> [Problem statement]: Sort through the data and copy the lines holding the word "name".

⟨

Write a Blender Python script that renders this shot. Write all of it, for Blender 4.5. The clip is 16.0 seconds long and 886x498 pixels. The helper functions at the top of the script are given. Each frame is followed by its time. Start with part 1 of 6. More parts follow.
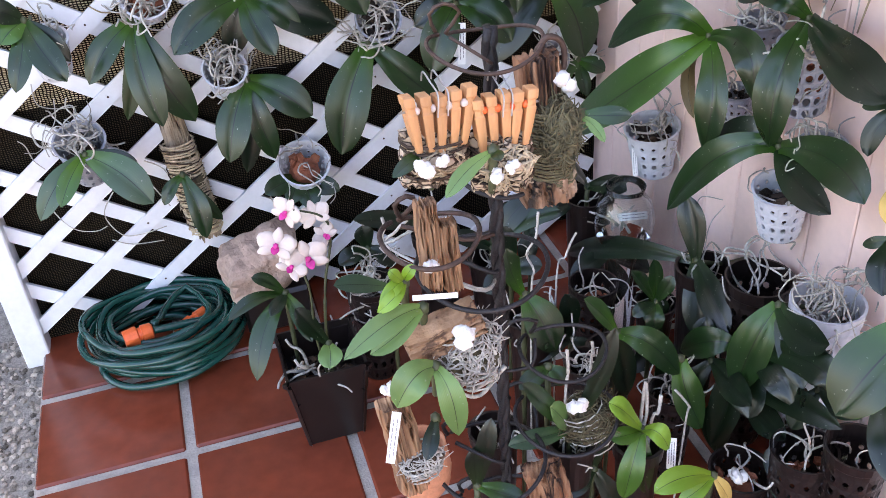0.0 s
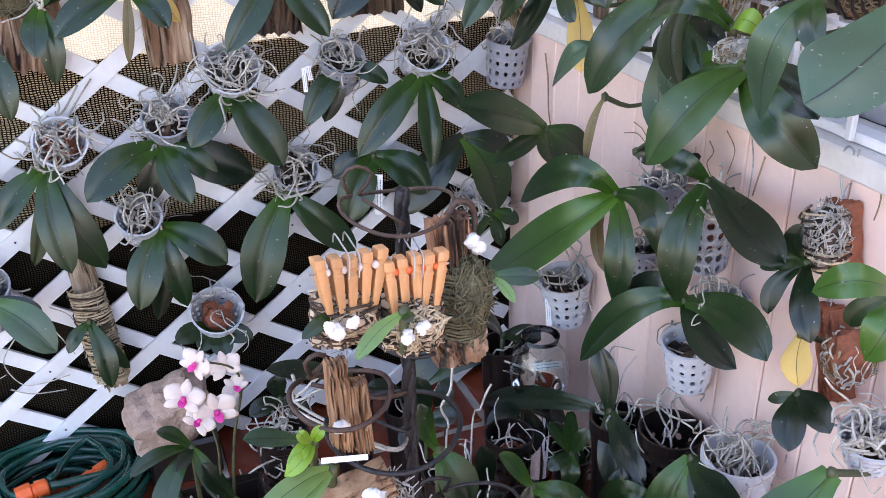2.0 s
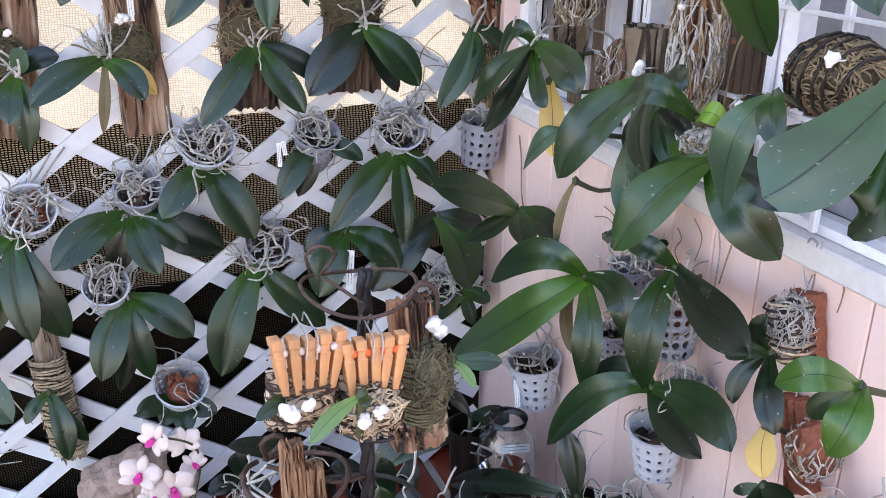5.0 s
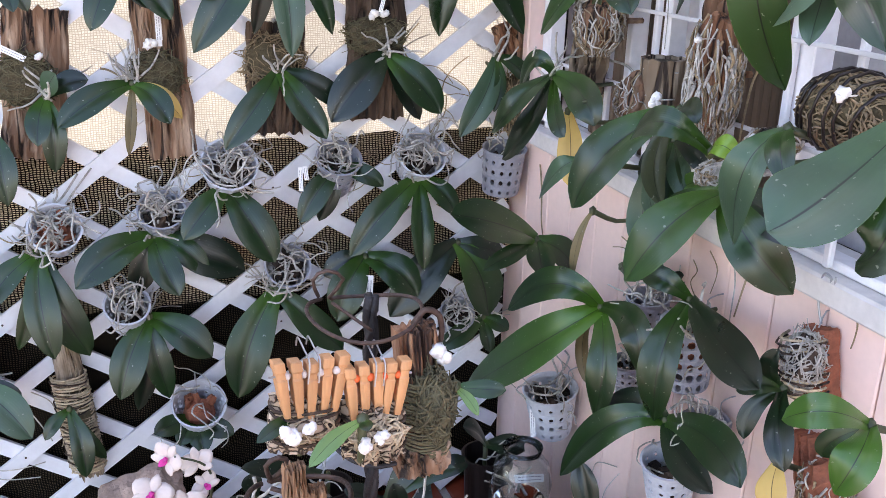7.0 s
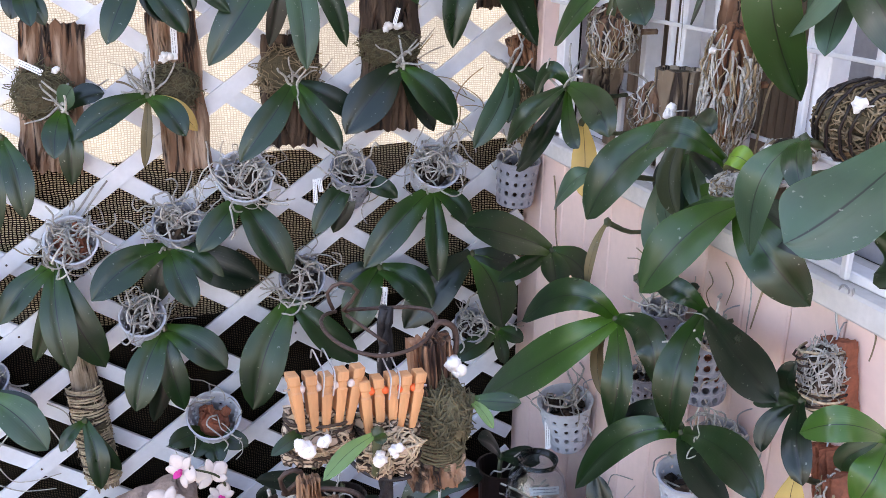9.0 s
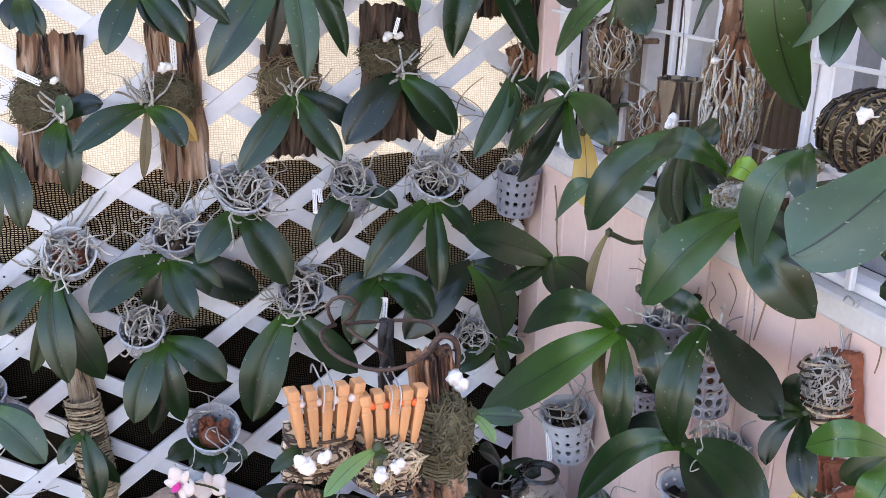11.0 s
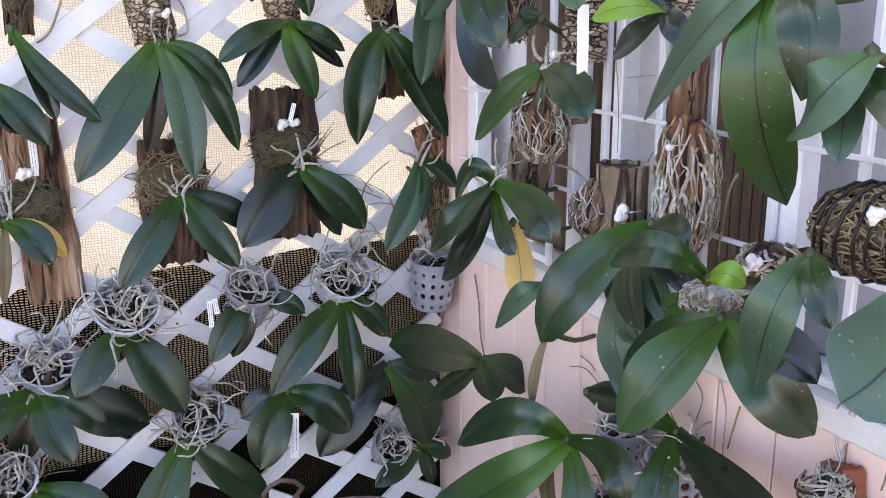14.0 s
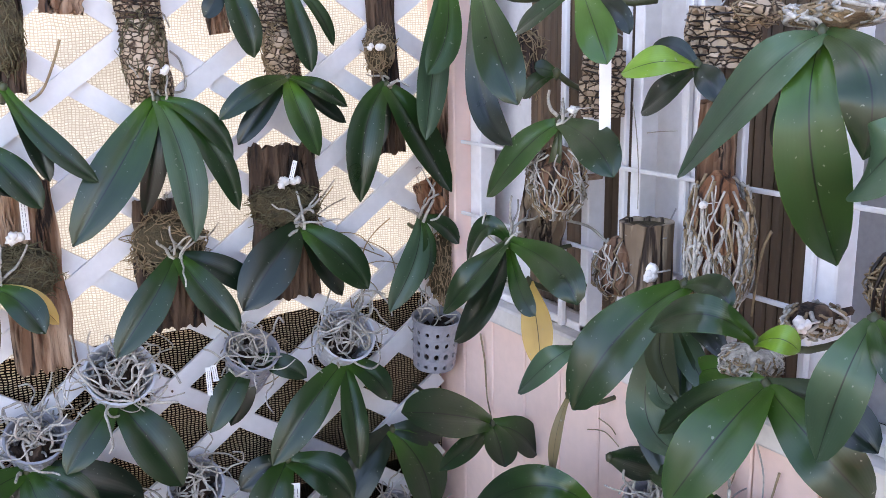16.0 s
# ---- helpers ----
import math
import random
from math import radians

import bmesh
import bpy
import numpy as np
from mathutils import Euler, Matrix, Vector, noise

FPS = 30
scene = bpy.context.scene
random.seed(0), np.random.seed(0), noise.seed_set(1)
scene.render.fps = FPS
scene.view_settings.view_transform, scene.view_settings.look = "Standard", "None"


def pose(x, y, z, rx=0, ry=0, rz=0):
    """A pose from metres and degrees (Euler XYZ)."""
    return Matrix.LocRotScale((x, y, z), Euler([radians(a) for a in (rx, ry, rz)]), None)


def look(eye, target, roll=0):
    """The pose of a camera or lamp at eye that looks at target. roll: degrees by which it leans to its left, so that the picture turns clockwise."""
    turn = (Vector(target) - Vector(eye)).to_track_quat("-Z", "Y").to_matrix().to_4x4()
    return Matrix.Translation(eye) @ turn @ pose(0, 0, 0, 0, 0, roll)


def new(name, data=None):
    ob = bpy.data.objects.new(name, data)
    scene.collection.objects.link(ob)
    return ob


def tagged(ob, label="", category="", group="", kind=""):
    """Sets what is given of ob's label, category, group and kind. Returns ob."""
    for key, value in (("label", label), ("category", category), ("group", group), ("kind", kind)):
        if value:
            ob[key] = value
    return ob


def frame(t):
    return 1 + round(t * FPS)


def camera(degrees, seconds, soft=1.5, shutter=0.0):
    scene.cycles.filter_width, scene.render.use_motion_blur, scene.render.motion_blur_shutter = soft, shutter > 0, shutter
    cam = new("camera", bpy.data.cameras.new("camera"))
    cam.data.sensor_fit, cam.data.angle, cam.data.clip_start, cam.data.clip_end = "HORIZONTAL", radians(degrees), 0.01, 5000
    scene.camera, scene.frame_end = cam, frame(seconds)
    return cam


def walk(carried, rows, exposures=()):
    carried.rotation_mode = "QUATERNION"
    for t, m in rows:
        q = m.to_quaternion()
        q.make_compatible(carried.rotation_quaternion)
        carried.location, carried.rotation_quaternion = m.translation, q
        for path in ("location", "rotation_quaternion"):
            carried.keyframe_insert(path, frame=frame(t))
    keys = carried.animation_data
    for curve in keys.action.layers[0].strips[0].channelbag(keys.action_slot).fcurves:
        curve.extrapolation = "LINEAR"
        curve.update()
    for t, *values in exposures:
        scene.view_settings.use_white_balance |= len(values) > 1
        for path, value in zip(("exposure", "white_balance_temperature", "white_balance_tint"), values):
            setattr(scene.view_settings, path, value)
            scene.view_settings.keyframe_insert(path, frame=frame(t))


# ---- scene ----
cam = camera(50.9, 16.0, soft=0.8)
PATH = [
    (0, (-0.891, -1.816, 1.303), (-0.469, -0.221, 0.173), -4.5),
    (0.5, (-0.891, -1.814, 1.311), (-0.401, -0.189, 0.252), -3.1),
    (1, (-0.881, -1.805, 1.312), (-0.326, -0.157, 0.324), -2.0),
    (1.5, (-0.878, -1.805, 1.32), (-0.271, -0.135, 0.4), -1.5),
    (2, (-0.878, -1.808, 1.321), (-0.236, -0.132, 0.439), -1.1),
    (2.5, (-0.877, -1.809, 1.321), (-0.207, -0.127, 0.471), -0.6),
    (3, (-0.878, -1.807, 1.321), (-0.188, -0.118, 0.501), -0.1),
    (3.5, (-0.877, -1.806, 1.325), (-0.168, -0.113, 0.529), 0.5),
    (4, (-0.874, -1.806, 1.327), (-0.152, -0.109, 0.553), 0.8),
    (6.5, (-0.84, -1.816, 1.329), (-0.177, -0.063, 0.633), 1.6),
    (7, (-0.838, -1.821, 1.331), (-0.187, -0.059, 0.645), 1.5),
    (7.5, (-0.833, -1.819, 1.33), (-0.19, -0.05, 0.653), 1.3),
    (8, (-0.833, -1.819, 1.332), (-0.197, -0.046, 0.661), 1.1),
    (8.5, (-0.836, -1.819, 1.332), (-0.206, -0.042, 0.664), 1.1),
    (9, (-0.838, -1.819, 1.332), (-0.213, -0.04, 0.667), 1.1),
    (11.5, (-0.836, -1.807, 1.333), (-0.207, -0.02, 0.693), 1.0),
    (12, (-0.839, -1.807, 1.334), (-0.209, -0.016, 0.706), 1.2),
    (12.5, (-0.829, -1.796, 1.338), (-0.192, -0.003, 0.722), 1.3),
    (13, (-0.809, -1.774, 1.333), (-0.152, 0.014, 0.725), 1.4),
    (13.5, (-0.803, -1.719, 1.337), (-0.116, 0.061, 0.737), 1.7),
    (14, (-0.833, -1.601, 1.357), (0.054, 0.11, 0.822), -0.5),
    (14.5, (-0.866, -1.529, 1.355), (0.099, 0.156, 0.876), -1.9),
    (15, (-0.869, -1.526, 1.36), (0.095, 0.163, 0.891), -1.2),
    (15.5, (-0.869, -1.524, 1.361), (0.101, 0.167, 0.916), -0.9),
    (16, (-0.87, -1.519, 1.364), (0.096, 0.177, 0.927), -0.8),
]
walk(cam, [(t, look(e, g, r)) for t, e, g, r in PATH], exposures=[(0.0, 2.84, 7700, 23), (2.0, 2.74, 7450, 23), (4.0, 2.70, 7450, 22), (9.0, 2.58, 7450, 23), (12.5, 2.60, 7550, 22), (16.0, 2.58, 7250, 23)])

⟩

> [Answer to the task]:
def new(name, data=None):
    ob = bpy.data.objects.new(name, data)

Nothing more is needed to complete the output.